▸ **GIVEN TASK**
Copy out all of the material exactly as presented.

▸ **SOURCE MATERIAL**
= = = =
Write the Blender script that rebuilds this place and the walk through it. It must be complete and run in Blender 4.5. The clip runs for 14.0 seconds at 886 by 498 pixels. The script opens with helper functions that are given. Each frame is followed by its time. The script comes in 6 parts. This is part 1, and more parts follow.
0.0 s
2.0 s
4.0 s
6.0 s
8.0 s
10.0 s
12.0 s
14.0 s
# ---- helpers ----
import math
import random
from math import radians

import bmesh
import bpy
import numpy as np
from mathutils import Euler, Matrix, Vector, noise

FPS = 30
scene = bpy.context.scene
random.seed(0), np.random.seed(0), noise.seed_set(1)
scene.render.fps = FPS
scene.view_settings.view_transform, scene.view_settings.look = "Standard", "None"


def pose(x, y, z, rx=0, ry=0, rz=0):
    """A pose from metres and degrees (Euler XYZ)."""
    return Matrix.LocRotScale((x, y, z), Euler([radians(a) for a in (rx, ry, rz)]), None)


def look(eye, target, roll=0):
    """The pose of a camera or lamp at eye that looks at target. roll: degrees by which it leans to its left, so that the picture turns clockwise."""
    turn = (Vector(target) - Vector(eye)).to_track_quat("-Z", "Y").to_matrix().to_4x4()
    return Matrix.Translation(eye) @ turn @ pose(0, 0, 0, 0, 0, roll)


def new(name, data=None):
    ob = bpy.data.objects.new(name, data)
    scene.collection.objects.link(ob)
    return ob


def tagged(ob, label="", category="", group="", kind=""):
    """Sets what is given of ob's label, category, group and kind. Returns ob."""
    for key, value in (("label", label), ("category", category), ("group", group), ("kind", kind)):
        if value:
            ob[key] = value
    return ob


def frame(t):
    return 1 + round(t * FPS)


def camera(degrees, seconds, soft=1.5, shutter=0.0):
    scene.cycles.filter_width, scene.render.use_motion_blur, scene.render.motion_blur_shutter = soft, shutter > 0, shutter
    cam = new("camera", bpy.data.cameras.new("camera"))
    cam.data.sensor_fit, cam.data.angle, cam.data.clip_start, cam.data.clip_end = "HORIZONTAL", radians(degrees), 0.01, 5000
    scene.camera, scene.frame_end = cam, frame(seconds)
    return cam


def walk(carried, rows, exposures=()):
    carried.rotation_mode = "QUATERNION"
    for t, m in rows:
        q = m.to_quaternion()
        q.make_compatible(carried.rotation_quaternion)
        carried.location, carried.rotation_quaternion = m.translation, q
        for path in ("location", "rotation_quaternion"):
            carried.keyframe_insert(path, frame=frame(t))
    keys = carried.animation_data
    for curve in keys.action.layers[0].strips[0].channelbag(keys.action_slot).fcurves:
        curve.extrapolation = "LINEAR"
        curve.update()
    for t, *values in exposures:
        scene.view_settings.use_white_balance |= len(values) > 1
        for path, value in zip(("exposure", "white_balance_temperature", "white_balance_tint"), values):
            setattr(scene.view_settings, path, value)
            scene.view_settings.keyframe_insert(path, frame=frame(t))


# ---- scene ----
= = = =
▸ **SOLVED EXERCISE**
Write the Blender script that rebuilds this place and the walk through it. It must be complete and run in Blender 4.5. The clip runs for 14.0 seconds at 886 by 498 pixels. The script opens with helper functions that are given. Each frame is followed by its time. The script comes in 6 parts. This is part 1, and more parts follow.
0.0 s
2.0 s
4.0 s
6.0 s
8.0 s
10.0 s
12.0 s
14.0 s
# ---- helpers ----
import math
import random
from math import radians

import bmesh
import bpy
import numpy as np
from mathutils import Euler, Matrix, Vector, noise

FPS = 30
scene = bpy.context.scene
random.seed(0), np.random.seed(0), noise.seed_set(1)
scene.render.fps = FPS
scene.view_settings.view_transform, scene.view_settings.look = "Standard", "None"


def pose(x, y, z, rx=0, ry=0, rz=0):
    """A pose from metres and degrees (Euler XYZ)."""
    return Matrix.LocRotScale((x, y, z), Euler([radians(a) for a in (rx, ry, rz)]), None)


def look(eye, target, roll=0):
    """The pose of a camera or lamp at eye that looks at target. roll: degrees by which it leans to its left, so that the picture turns clockwise."""
    turn = (Vector(target) - Vector(eye)).to_track_quat("-Z", "Y").to_matrix().to_4x4()
    return Matrix.Translation(eye) @ turn @ pose(0, 0, 0, 0, 0, roll)


def new(name, data=None):
    ob = bpy.data.objects.new(name, data)
    scene.collection.objects.link(ob)
    return ob


def tagged(ob, label="", category="", group="", kind=""):
    """Sets what is given of ob's label, category, group and kind. Returns ob."""
    for key, value in (("label", label), ("category", category), ("group", group), ("kind", kind)):
        if value:
            ob[key] = value
    return ob


def frame(t):
    return 1 + round(t * FPS)


def camera(degrees, seconds, soft=1.5, shutter=0.0):
    scene.cycles.filter_width, scene.render.use_motion_blur, scene.render.motion_blur_shutter = soft, shutter > 0, shutter
    cam = new("camera", bpy.data.cameras.new("camera"))
    cam.data.sensor_fit, cam.data.angle, cam.data.clip_start, cam.data.clip_end = "HORIZONTAL", radians(degrees), 0.01, 5000
    scene.camera, scene.frame_end = cam, frame(seconds)
    return cam


def walk(carried, rows, exposures=()):
    carried.rotation_mode = "QUATERNION"
    for t, m in rows:
        q = m.to_quaternion()
        q.make_compatible(carried.rotation_quaternion)
        carried.location, carried.rotation_quaternion = m.translation, q
        for path in ("location", "rotation_quaternion"):
            carried.keyframe_insert(path, frame=frame(t))
    keys = carried.animation_data
    for curve in keys.action.layers[0].strips[0].channelbag(keys.action_slot).fcurves:
        curve.extrapolation = "LINEAR"
        curve.update()
    for t, *values in exposures:
        scene.view_settings.use_white_balance |= len(values) > 1
        for path, value in zip(("exposure", "white_balance_temperature", "white_balance_tint"), values):
            setattr(scene.view_settings, path, value)
            scene.view_settings.keyframe_insert(path, frame=frame(t))


# ---- scene ----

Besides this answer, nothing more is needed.